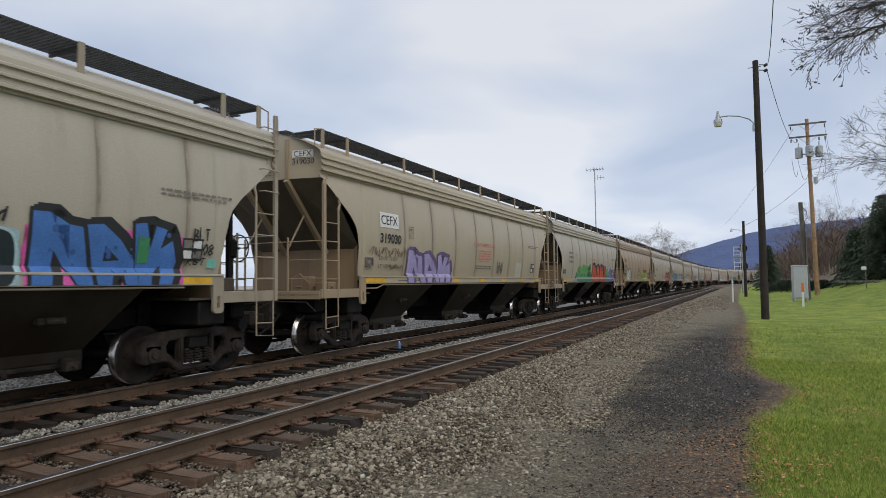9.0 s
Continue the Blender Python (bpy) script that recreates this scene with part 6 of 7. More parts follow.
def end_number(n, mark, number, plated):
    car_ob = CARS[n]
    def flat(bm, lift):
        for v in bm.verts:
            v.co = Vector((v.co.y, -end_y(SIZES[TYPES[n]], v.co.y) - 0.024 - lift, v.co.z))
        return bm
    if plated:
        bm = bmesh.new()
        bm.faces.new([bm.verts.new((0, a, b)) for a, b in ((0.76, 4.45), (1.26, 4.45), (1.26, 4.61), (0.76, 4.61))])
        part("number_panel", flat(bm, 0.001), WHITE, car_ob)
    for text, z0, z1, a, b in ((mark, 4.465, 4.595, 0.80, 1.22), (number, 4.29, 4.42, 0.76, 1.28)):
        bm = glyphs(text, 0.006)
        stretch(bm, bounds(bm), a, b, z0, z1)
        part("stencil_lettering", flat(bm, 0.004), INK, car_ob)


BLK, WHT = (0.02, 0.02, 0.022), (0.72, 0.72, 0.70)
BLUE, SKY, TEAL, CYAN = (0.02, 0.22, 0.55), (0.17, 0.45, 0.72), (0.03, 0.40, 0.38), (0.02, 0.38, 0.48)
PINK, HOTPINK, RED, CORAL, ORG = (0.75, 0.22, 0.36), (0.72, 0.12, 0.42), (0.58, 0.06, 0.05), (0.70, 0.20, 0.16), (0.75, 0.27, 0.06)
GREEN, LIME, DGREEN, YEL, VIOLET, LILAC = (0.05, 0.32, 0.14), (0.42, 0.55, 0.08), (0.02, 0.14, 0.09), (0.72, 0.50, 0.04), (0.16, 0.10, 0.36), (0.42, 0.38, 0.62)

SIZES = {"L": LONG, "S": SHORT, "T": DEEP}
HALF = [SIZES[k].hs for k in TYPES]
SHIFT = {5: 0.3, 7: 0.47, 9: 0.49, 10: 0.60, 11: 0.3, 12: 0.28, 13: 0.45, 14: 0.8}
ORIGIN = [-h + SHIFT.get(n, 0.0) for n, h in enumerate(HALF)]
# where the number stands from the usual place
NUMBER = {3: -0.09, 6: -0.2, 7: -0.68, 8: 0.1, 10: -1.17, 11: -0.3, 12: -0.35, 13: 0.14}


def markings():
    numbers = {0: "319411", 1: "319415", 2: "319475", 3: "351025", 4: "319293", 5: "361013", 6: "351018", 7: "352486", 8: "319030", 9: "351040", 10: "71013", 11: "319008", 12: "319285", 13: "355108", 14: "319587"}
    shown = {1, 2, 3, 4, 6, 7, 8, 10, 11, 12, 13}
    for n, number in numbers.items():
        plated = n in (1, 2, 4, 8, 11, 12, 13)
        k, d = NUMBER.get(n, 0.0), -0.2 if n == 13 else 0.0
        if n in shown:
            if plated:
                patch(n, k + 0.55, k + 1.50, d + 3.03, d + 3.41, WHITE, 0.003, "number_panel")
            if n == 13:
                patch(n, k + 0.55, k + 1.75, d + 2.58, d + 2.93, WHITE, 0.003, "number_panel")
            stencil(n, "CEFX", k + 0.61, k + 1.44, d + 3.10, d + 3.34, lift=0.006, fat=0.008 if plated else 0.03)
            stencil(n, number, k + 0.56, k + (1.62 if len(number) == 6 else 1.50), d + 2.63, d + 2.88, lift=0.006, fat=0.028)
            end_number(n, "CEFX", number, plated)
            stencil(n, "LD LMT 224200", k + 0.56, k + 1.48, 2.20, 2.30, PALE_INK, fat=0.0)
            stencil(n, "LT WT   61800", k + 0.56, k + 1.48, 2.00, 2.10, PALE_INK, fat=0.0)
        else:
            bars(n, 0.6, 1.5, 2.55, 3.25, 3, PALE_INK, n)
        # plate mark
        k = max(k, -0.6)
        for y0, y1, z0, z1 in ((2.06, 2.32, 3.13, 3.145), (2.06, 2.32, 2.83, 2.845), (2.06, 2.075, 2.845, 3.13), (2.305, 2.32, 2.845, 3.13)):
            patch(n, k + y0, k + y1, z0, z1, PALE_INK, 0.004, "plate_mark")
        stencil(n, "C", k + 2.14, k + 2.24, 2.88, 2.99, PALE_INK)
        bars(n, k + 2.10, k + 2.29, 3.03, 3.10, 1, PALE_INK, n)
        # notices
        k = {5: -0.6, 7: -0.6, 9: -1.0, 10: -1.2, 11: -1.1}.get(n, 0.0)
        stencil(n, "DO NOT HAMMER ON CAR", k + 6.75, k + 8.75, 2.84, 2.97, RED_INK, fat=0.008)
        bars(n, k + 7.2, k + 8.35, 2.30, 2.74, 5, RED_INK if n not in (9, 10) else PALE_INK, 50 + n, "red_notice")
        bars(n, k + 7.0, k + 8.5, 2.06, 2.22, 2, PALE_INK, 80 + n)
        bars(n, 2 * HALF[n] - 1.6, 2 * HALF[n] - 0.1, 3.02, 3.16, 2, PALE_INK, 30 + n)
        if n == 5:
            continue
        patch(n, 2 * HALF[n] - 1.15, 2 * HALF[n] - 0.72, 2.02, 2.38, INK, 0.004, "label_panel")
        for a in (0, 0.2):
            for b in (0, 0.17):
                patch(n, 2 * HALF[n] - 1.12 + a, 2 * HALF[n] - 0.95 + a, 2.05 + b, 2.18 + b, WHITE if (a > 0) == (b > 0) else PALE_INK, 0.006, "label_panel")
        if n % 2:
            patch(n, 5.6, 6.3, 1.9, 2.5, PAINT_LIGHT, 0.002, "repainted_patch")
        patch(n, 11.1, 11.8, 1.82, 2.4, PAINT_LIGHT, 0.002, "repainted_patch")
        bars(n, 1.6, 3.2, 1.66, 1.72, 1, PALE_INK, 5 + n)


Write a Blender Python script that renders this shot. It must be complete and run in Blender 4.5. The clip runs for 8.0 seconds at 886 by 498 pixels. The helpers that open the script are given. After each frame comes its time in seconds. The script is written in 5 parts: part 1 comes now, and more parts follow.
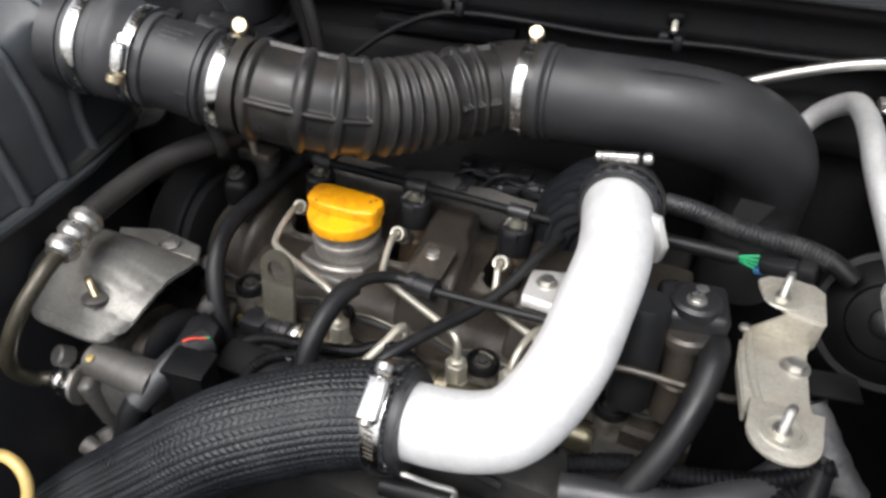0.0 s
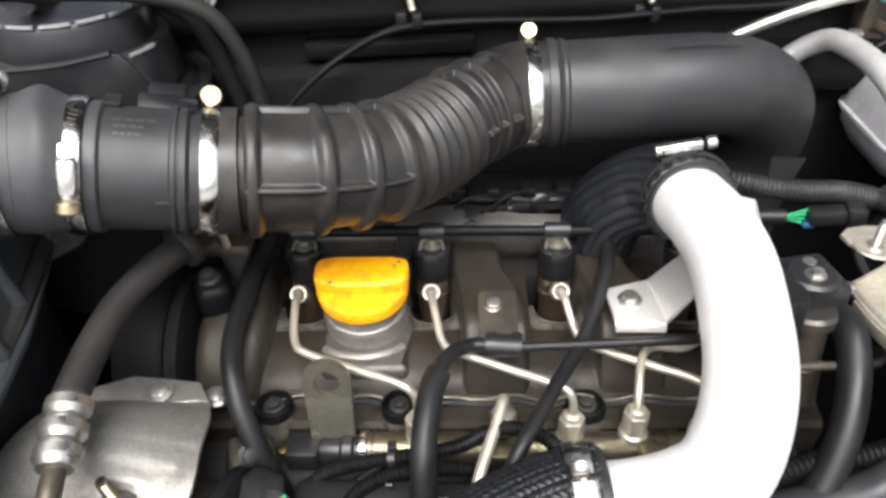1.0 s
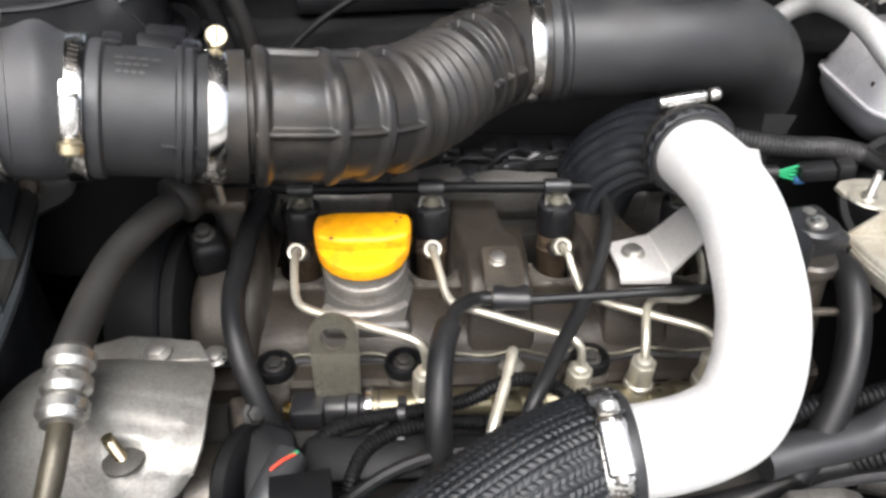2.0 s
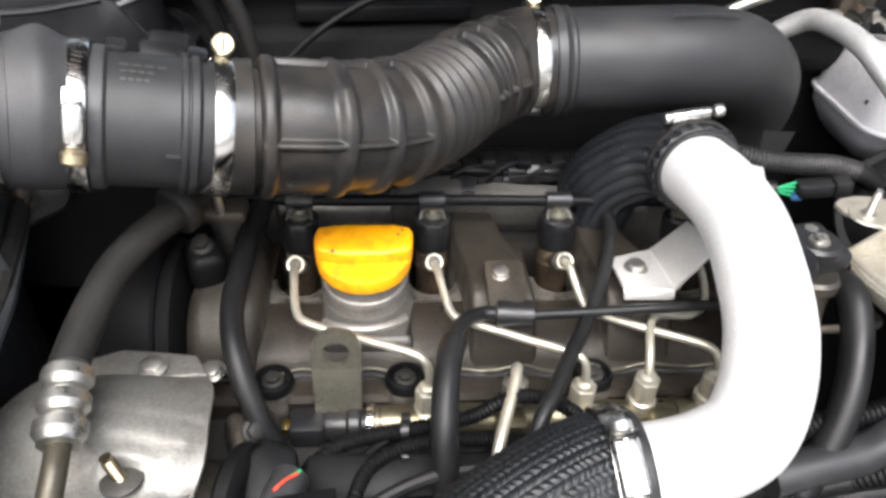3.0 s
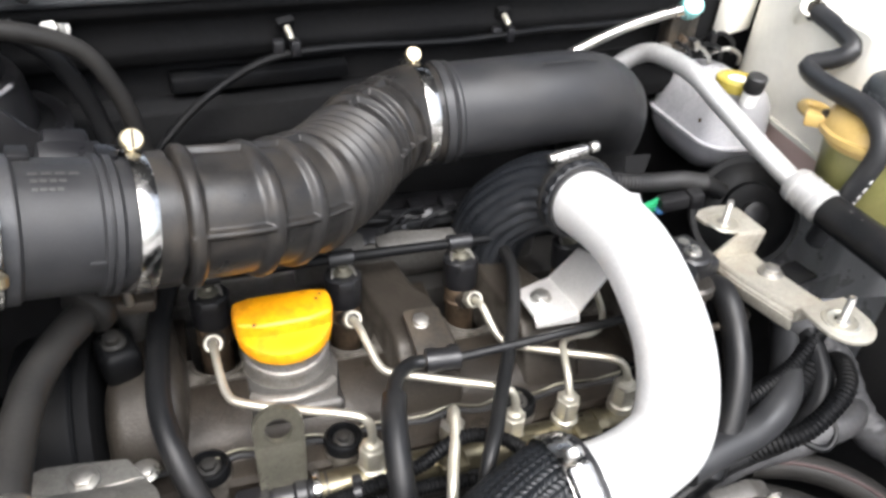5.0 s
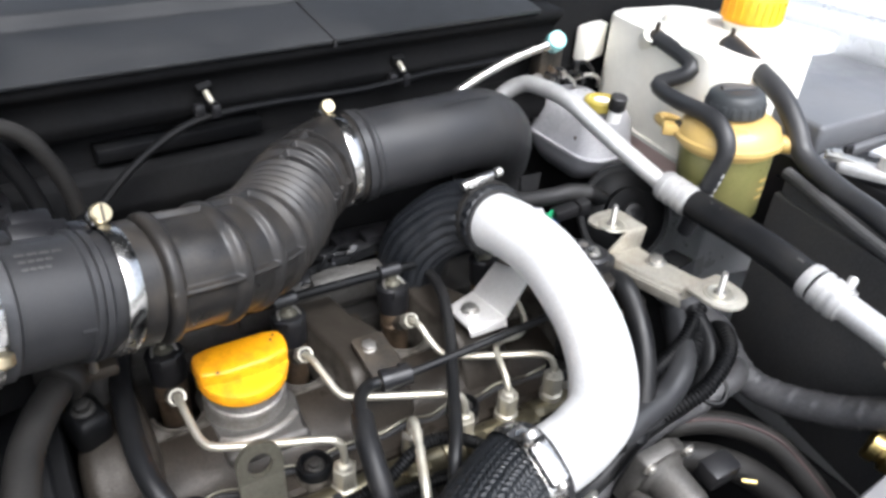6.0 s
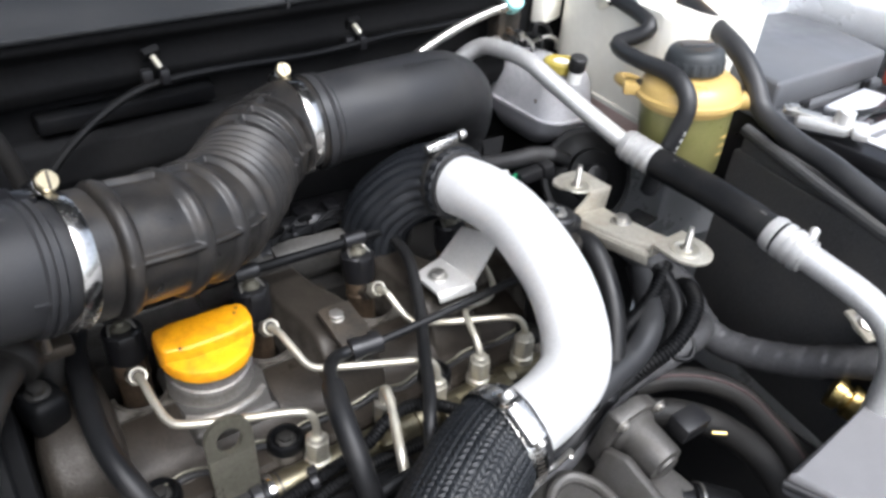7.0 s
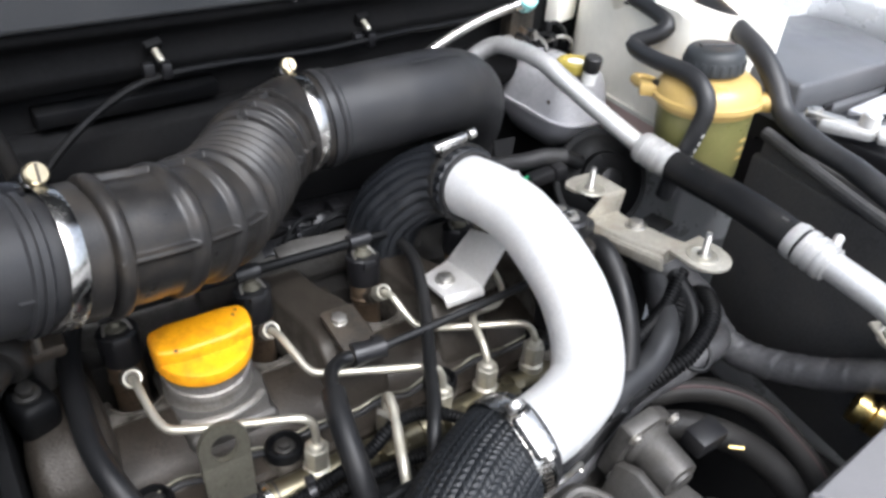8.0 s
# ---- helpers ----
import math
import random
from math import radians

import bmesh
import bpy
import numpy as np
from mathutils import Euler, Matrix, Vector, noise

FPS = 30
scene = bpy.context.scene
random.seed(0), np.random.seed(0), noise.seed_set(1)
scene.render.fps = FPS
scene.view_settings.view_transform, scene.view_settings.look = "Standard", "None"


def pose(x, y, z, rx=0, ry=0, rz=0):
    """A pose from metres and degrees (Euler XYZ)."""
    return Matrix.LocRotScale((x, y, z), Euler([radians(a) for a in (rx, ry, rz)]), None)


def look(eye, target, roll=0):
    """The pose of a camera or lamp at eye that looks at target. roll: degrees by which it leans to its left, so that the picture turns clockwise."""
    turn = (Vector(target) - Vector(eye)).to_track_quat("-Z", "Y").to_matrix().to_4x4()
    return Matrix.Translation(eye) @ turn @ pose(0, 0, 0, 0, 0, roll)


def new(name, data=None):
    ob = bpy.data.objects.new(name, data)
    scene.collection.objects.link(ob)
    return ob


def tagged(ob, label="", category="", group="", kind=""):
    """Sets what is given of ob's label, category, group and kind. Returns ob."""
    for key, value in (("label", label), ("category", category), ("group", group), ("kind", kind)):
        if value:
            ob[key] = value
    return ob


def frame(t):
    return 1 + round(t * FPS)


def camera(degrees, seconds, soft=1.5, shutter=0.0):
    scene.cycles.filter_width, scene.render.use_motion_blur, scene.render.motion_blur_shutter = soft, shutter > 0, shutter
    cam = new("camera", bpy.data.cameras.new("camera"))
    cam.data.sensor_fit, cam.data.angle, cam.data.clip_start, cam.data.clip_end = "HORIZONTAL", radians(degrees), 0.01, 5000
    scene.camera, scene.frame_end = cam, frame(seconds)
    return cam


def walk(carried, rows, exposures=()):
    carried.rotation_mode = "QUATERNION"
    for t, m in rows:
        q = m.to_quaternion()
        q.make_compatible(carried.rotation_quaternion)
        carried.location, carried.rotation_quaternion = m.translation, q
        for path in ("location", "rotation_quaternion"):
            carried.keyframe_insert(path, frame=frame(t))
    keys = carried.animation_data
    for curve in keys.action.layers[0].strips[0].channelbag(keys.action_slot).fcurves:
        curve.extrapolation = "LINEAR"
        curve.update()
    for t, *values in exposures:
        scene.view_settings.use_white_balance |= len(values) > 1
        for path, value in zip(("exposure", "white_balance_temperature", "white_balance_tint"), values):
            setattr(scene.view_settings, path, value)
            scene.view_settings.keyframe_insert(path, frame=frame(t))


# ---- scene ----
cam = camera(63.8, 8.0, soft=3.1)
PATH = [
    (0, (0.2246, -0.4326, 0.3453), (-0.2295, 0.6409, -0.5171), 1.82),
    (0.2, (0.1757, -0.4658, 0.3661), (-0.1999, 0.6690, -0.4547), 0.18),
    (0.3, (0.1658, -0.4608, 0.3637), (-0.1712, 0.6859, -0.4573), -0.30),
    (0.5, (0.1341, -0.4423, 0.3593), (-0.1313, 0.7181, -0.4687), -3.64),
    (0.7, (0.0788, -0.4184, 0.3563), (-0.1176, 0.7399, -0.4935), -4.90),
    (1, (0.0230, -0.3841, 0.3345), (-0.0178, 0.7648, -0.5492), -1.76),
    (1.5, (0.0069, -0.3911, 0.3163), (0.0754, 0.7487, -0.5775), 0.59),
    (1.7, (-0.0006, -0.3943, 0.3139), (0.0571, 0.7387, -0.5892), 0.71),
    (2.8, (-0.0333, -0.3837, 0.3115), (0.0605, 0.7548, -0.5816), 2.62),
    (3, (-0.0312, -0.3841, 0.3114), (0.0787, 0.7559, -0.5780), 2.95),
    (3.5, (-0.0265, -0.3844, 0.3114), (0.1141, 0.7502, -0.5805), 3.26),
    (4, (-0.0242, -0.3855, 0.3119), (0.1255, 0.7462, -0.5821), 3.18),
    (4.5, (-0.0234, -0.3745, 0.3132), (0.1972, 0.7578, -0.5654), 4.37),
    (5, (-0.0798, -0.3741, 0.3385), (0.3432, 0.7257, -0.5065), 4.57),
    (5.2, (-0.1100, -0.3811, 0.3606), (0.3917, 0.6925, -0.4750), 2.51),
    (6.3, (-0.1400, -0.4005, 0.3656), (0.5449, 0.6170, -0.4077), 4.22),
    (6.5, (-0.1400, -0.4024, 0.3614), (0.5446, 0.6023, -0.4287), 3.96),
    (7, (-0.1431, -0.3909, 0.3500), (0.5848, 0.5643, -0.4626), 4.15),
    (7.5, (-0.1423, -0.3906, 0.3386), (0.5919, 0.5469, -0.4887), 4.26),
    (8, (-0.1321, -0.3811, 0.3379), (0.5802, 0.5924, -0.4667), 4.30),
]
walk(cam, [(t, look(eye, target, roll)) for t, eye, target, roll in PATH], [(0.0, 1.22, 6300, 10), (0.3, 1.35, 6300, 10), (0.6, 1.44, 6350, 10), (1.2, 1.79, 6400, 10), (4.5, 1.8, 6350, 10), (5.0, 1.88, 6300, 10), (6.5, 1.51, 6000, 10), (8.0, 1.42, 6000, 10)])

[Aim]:
Of the lines in the records, determine how many contain the word "shutter", and report that number alone.

[Answer in full]:
2